§ Set task:
Work through the listing below and count the lines that hold "scene". Answer with the number alone.

§ Provided entries:
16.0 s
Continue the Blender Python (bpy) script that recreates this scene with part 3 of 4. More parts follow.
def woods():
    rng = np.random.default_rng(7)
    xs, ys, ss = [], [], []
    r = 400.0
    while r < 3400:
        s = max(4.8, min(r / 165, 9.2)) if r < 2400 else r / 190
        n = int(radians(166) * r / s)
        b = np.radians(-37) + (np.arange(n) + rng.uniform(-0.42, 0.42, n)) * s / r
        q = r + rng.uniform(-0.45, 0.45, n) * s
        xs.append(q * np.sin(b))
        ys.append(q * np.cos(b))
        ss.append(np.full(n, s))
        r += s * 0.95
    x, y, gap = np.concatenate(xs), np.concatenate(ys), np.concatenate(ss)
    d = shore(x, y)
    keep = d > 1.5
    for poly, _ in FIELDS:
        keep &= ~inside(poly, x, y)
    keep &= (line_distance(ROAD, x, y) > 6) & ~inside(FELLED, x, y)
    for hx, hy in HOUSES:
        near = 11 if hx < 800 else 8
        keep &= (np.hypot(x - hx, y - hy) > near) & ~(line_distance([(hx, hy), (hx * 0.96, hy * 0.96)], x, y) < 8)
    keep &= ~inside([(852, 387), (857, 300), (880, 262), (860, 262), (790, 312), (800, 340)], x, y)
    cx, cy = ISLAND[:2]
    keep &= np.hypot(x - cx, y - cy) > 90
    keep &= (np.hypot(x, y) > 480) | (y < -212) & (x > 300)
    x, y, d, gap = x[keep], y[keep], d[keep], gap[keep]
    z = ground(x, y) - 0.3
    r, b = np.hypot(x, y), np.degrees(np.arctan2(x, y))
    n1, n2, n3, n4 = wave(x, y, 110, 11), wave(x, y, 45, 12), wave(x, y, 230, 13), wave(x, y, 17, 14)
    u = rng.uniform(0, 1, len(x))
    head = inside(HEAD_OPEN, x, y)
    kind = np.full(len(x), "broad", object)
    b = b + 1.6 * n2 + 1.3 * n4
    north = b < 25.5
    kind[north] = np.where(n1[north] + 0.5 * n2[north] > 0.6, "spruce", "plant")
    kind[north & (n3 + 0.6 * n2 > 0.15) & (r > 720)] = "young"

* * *

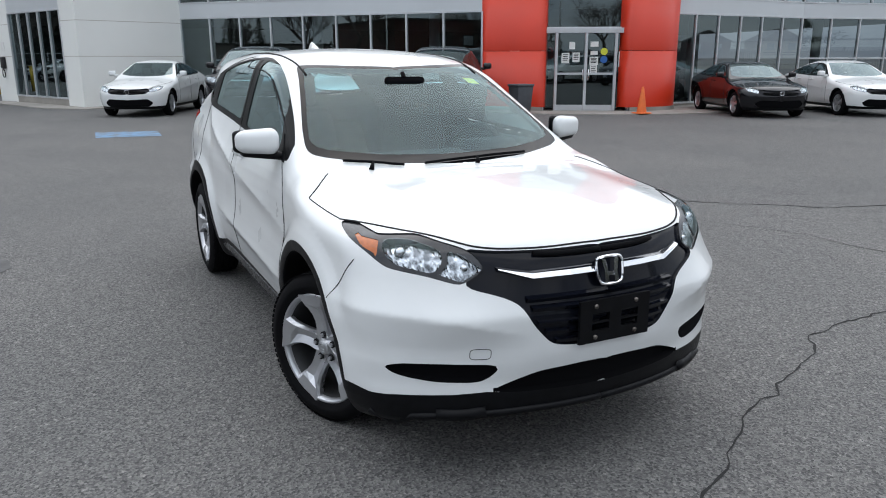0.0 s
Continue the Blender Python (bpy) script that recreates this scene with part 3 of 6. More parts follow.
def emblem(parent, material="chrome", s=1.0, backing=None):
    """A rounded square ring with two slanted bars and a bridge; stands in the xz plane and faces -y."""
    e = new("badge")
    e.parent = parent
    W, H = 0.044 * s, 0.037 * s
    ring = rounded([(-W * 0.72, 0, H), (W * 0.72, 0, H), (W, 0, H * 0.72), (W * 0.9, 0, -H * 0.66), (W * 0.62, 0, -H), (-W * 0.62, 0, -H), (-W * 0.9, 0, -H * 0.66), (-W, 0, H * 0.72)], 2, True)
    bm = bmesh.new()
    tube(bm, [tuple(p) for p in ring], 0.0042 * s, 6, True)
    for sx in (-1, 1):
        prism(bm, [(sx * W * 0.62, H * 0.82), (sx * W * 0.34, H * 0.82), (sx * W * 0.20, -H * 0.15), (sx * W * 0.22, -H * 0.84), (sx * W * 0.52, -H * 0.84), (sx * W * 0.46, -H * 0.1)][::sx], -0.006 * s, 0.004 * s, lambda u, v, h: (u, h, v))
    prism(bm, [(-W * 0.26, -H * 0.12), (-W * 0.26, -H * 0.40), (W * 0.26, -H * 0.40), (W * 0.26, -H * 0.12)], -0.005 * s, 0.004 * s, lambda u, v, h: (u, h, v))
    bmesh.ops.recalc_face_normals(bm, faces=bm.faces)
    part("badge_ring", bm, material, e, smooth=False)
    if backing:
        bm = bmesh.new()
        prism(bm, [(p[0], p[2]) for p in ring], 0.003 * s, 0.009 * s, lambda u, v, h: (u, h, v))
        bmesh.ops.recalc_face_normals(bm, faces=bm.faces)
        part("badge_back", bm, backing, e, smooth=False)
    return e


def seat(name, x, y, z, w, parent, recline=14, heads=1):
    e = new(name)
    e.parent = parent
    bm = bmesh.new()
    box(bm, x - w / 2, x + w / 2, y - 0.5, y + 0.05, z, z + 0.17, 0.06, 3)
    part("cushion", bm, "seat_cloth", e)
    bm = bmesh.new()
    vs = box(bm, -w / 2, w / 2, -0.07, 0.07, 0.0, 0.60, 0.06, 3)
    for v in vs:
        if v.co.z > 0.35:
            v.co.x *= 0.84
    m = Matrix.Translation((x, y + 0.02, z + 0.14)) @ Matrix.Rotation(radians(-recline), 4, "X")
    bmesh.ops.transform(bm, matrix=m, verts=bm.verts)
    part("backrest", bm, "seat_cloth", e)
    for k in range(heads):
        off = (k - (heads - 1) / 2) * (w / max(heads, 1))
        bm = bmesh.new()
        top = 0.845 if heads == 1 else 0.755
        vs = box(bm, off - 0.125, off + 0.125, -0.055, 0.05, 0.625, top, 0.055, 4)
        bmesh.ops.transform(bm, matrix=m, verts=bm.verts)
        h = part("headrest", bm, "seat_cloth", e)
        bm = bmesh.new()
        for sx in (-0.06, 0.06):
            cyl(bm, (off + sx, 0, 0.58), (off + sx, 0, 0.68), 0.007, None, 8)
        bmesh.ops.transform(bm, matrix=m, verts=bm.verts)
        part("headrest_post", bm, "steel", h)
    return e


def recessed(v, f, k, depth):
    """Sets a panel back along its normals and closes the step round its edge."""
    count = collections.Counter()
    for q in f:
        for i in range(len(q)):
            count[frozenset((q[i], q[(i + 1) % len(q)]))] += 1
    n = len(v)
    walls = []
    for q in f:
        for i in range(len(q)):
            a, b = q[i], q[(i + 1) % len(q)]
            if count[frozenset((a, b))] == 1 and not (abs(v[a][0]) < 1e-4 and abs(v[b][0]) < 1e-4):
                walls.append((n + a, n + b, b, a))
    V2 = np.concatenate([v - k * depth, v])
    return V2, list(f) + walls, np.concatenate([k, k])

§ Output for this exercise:
2